My boyfriend told me he is in love with his Ex in a drunken stupor. Do I break up with him?

The following question is from a client, and following, is my response to her.

“Hi Alice,

My boyfriend of a year, who kept telling me how in love he was with me, told me in a very drunken stupor that he wasn’t sure if he loved me… he loves his ex girlfriend. Now, of course he is denying everything and professing his undying love for me. I’m not really sure how to handle this. I want to break up. What do you think Alice?”

My answer….

I am going to take a wild guess and say that he does love you, but may still be ‘in love’ with her. However, maybe by ‘in love’, he means that their chemistry was super intense, maybe sex was super passionate and he misses it.

I may be wrong, but men sometimes use the words ‘in love’ wrongly. By in love they could simply mean in lust or missing sexual chemistry.

Here are your options:

  1. Assume the worst, leave him and move on.

    If you feel like your trust is probably just on a downhill slope now, then you’ll have to be mindful that it will take a while to build that trust back up again.

    I am not sure exactly how you would build that back up at this moment in time, but there is a way (you’ll need his help).

    Many couples do it every day. In fact, Esther Perel said once that it is entirely possible to build trust back up after infidelity, let alone just a few words said in a drunken stupor.

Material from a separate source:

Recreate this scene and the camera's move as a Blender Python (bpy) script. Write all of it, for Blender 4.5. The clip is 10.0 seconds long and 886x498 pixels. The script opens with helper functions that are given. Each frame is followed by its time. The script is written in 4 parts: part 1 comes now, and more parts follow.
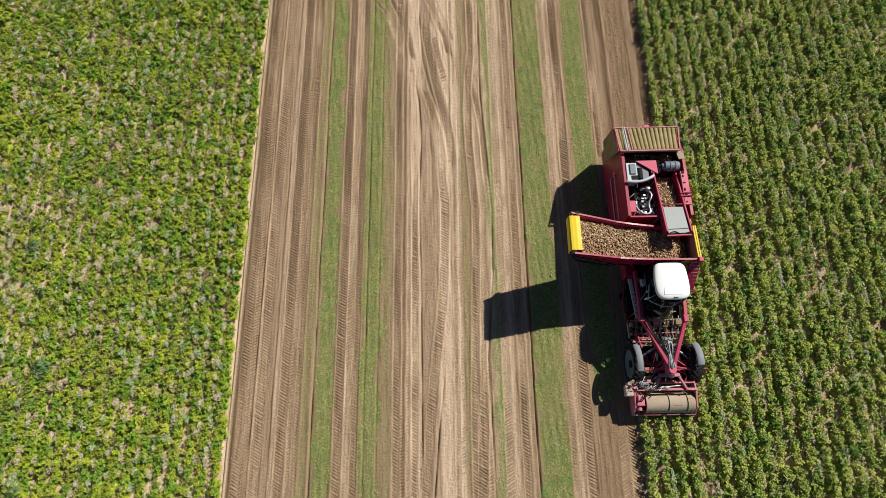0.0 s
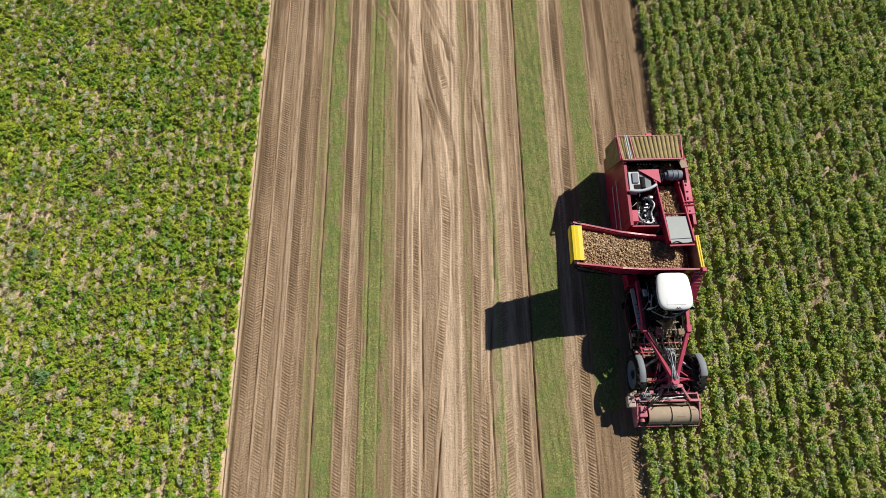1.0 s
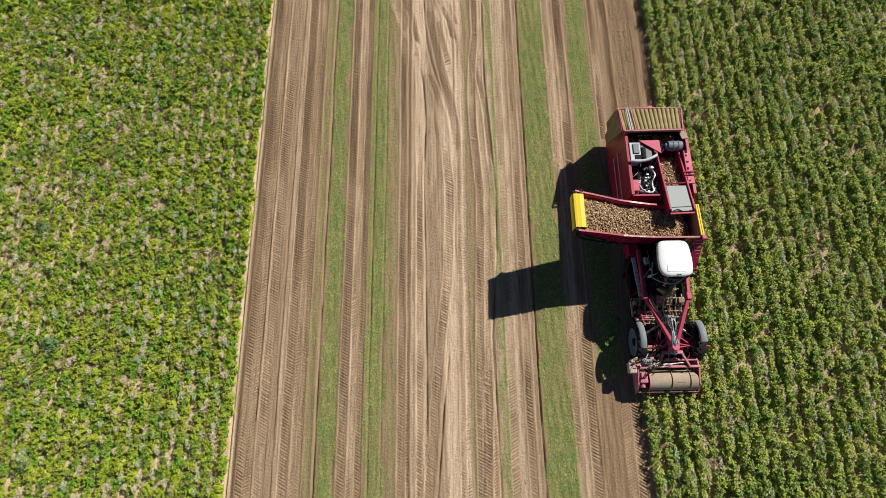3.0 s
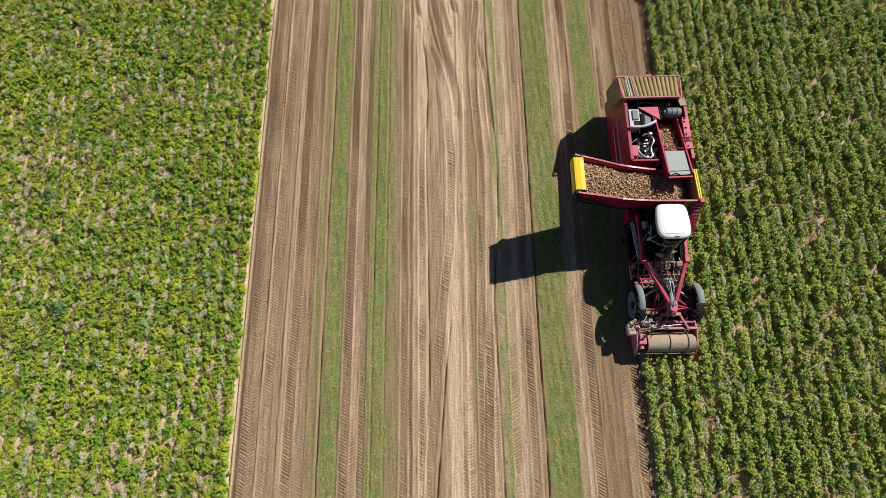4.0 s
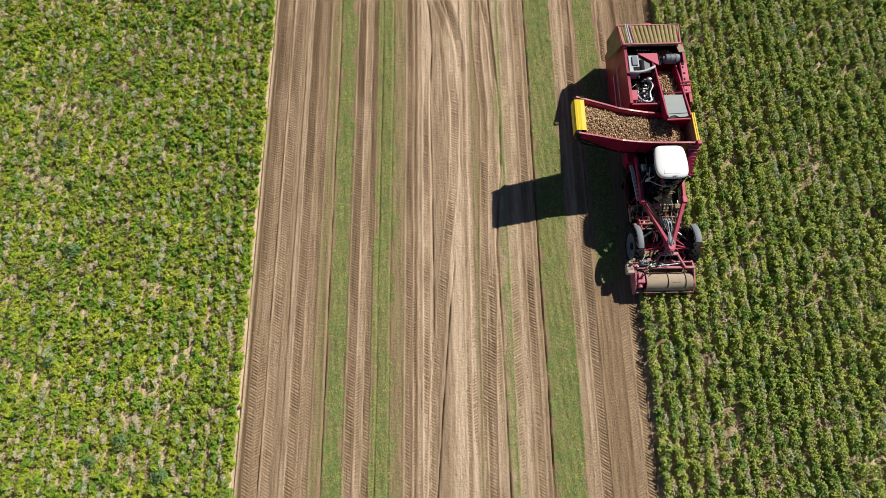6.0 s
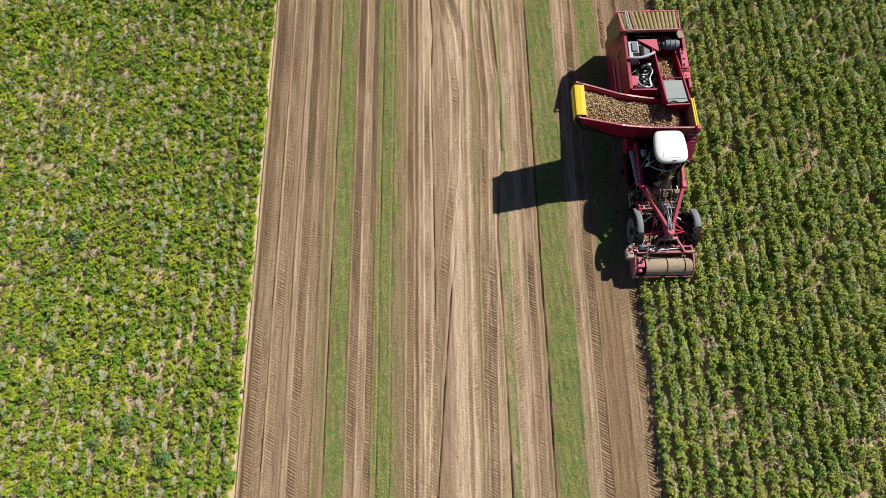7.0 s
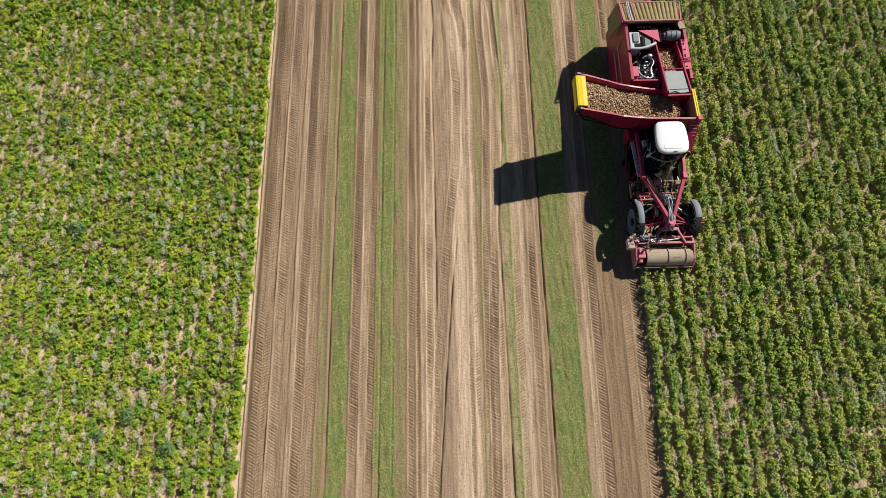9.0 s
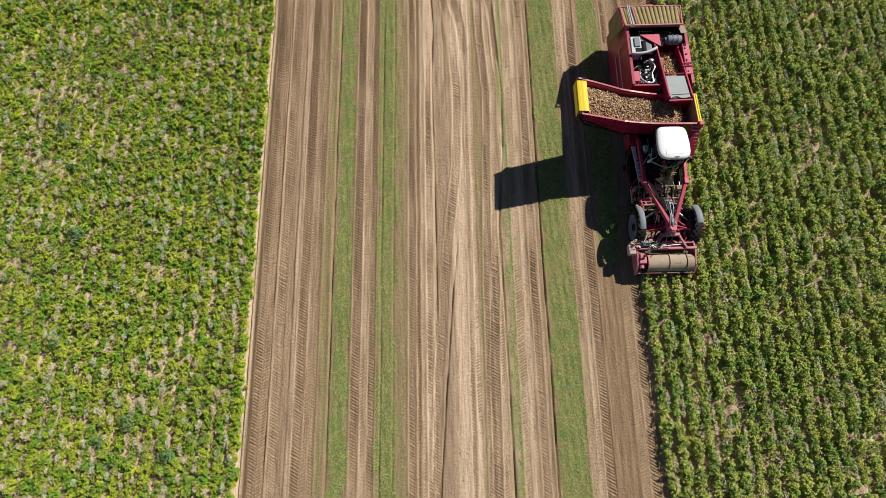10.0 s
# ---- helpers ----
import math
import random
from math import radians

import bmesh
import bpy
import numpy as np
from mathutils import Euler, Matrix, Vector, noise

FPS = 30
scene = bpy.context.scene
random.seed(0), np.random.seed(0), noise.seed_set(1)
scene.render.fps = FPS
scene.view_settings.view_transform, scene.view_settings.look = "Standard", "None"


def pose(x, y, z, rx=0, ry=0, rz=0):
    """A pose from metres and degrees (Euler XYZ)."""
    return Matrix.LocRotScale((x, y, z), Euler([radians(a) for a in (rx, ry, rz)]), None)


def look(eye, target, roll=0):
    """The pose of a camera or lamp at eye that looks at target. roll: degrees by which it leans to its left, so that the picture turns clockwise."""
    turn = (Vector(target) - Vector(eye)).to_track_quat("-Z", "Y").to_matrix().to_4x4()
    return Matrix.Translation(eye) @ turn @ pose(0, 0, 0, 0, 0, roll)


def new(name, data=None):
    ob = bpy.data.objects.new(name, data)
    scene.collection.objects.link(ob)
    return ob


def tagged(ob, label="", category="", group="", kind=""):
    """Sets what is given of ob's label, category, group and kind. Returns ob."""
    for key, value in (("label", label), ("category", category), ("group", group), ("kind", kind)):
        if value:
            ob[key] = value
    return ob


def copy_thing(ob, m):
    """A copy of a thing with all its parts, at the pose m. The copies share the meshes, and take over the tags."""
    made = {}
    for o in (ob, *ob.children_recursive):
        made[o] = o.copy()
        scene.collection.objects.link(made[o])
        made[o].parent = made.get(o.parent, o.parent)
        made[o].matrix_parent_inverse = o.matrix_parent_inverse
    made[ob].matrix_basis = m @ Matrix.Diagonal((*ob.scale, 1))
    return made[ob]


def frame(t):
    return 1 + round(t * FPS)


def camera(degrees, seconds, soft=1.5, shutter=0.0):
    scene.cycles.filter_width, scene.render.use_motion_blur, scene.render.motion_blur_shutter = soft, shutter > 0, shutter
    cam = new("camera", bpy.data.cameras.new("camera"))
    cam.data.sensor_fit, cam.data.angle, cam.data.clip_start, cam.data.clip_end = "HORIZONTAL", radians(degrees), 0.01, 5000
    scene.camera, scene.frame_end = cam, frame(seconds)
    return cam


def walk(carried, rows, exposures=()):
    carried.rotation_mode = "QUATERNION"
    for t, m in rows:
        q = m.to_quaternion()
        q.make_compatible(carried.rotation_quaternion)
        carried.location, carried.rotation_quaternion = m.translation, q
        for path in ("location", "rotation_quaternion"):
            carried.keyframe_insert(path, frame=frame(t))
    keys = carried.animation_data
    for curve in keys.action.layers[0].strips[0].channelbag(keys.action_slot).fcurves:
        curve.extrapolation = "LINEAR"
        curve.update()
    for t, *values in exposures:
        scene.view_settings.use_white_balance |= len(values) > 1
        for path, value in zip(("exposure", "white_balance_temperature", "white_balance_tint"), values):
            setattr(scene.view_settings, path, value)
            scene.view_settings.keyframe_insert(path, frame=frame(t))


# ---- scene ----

    Maybe you need to give each other a break for a bit, create some space, realize your value and see how you feel first.

  2. Make him feel safe and inspire him to be truly honest with you.

    Assure him that you can take it without having an emotional outburst and being deeply hurt (which is what men most want to avoid).

    Have a conversation. Sit him down and talk to him. Ask non leading questions and go from there.

    I never take what a drunk person says seriously. If they are confessing their love I would tell them to tell me when they are sober.

    I would give it some more time if you truly like him. I wouldn’t believe anything he told you in a drunken stupor, that’s just the alcohol talking. Talk to him when he’s sober.

    I know people sometimes say “A drunk man…speaks a sober mans mind”, but to be honest, that has not always been my personal experience.

    Plenty of people have had too much too drink and told their partner that they truly loved at the time strange things, including that they loved someone else. They usually do not mean it.

    Some don’t even know why they said it. This is the effect of alcohol. You can say things and then not realize why you said it, because it wasn’t true.

    So never take what anyone says under the influence of a substance for truth.

Follow Your Heart

Whatever option you choose to take, there’s always one final answer that it comes down to. And that is…

Follow your heart. I’ve learned that the best thing we can do for ourselves is to follow our heart.

You need to consider what is the value that this man in your life brings to the table.

I imagine it was a hurtful experience for you. Sometimes we make mistakes that we immensely regret.

Here’s the question you need to ask yourself: “Is there remorse, acceptance of responsibility for his actions?”

Is this a one time situation or did you notice any other indicators that he displayed?

These would be the questions I would suggest that you ask. But the bottom line is following your heart, because trusting yourself is the most important process to self-respect and high value in the end of it all.